Speaking at a press conference in front of Bellevue hospital, Mayor Eric Adams shed light on a $650 million push over five years from City Hall to combat homelessness. In announcing the allocation of those funds in his State of the City address last week, Adams revealed that a portion of it would go to “a new housing facility just for unsheltered New Yorkers with serious mental illness,” though he did not specify at the time how much, and was also spare with details such as how many people it would accommodate. Today, the mayor fleshed out the plan, dubbed “Bridge to Home,” which he said would “meet New Yorkers where they are and provide a supportive facility that gets them the treatment and temporary housing they need while keeping them out of the hospitals and off our subways.”
The program would be administered by NYC Health + Hospitals, New York’s municipal health system which runs a network of 11 hospitals. People participating in Bridge to Home would get “their own room, in a setting where we will have on-site services so we can maintain their recovery,” according to the system’s president and CEO Dr. Mitchell Katz. “When people are ready we will be able to move them to permanent housing.”
Answering a reporter’s question about a schedule for the program’s launch, Dr. Katz stated that “the timetable is immediate,” although according to a press release from the mayor’s office, “NYC Health + Hospitals expects to ramp the program up in Fiscal Year (FY) 2026 and fully operationalize it in FY27, serving up to 100 beds.” Officials at today’s briefing did not specify what portion of the $650 million allocated over the next five years to combat homelessness will go to this program.
The announcement of Bridge to Home comes as homelessness has spiked more than fifty percent in just the last year, according to a report by the U.S. Department of Housing and Urban Development (HUD).

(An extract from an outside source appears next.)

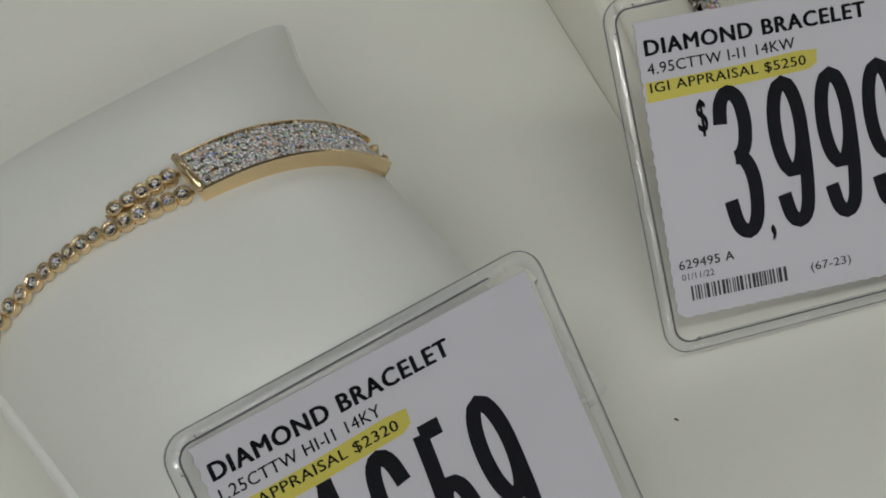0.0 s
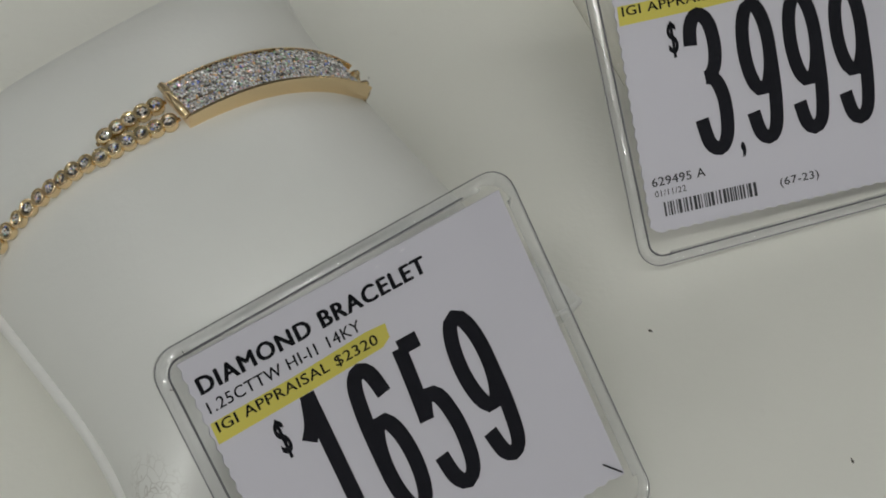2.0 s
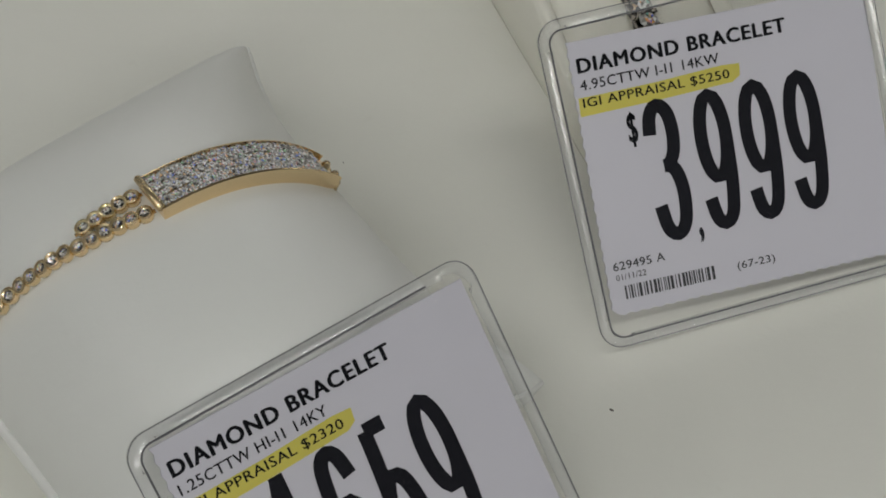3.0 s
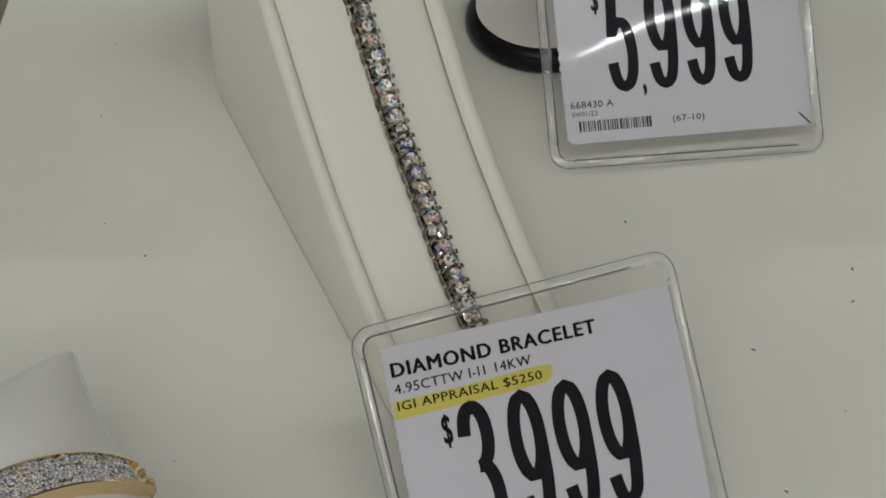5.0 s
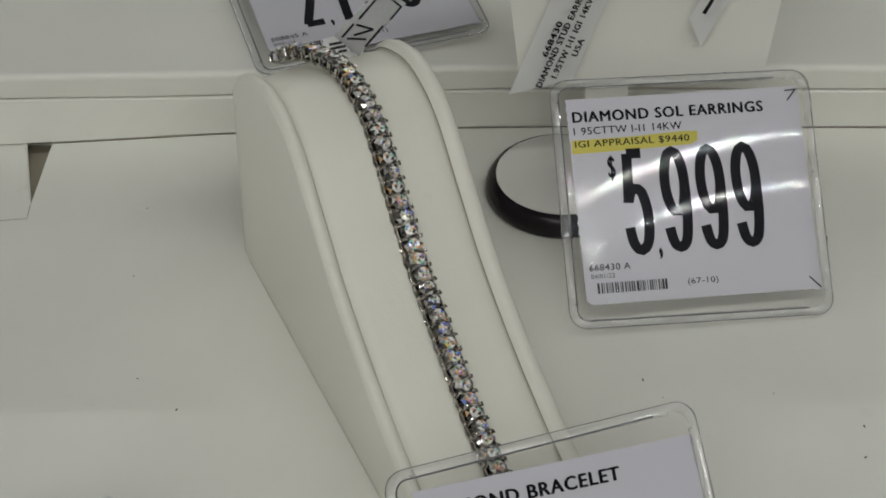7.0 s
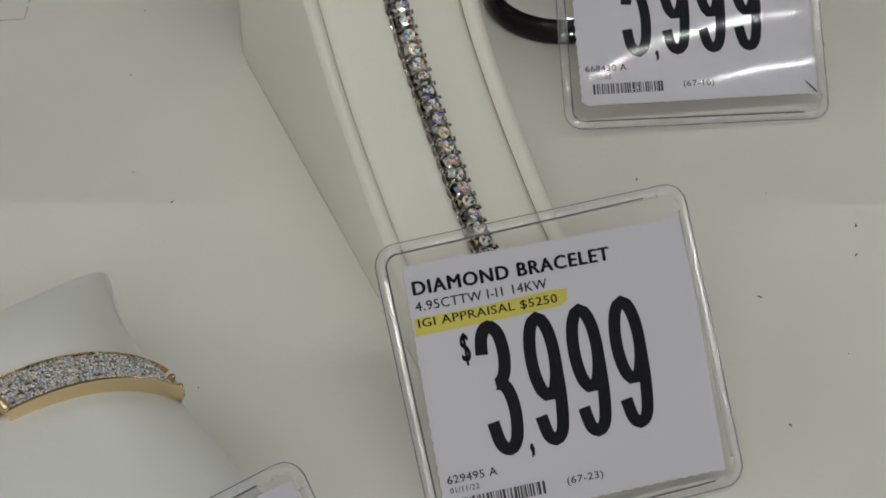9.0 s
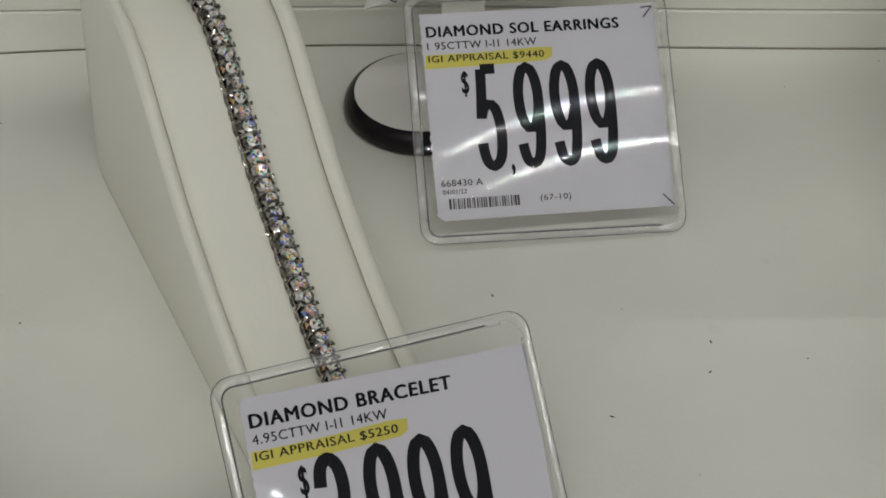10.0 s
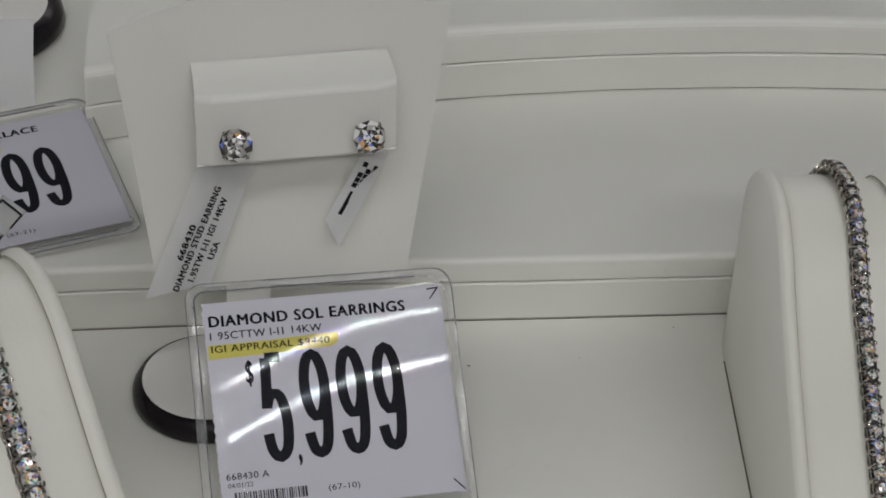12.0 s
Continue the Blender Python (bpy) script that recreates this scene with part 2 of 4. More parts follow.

The federal agency reported more than 158,000 homeless New Yorkers across the city, a substantial portion of the 771,000 national total. 81 out of every 10,000 New Yorkers are homeless, according to HUD’s data.
Local officials and mental health advocates have criticized the mayor’s choices during his tenure in dealing with the issue. In an opinion piece published in City & State today, City Councilwomen Tiffany Cabán and Sandy Nurse argue that leadership from City Hall and Albany engage in “expensive politicking [that] has failed to make New Yorkers feel safe and can no longer replace a serious commitment to the evidence-based solutions we deserve.” They note the mayor’s cutting of funds for drug treatment programs and “clubhouse” mental health facilities (an innovation in the field considered successful by health professionals), and also called out the mayor for the “symbolic and costly” surge of law enforcement on the subway in response to high-profile violent cases.
In today’s briefing, the mayor claimed that his critics were “sitting back and being philosophical” on the issue.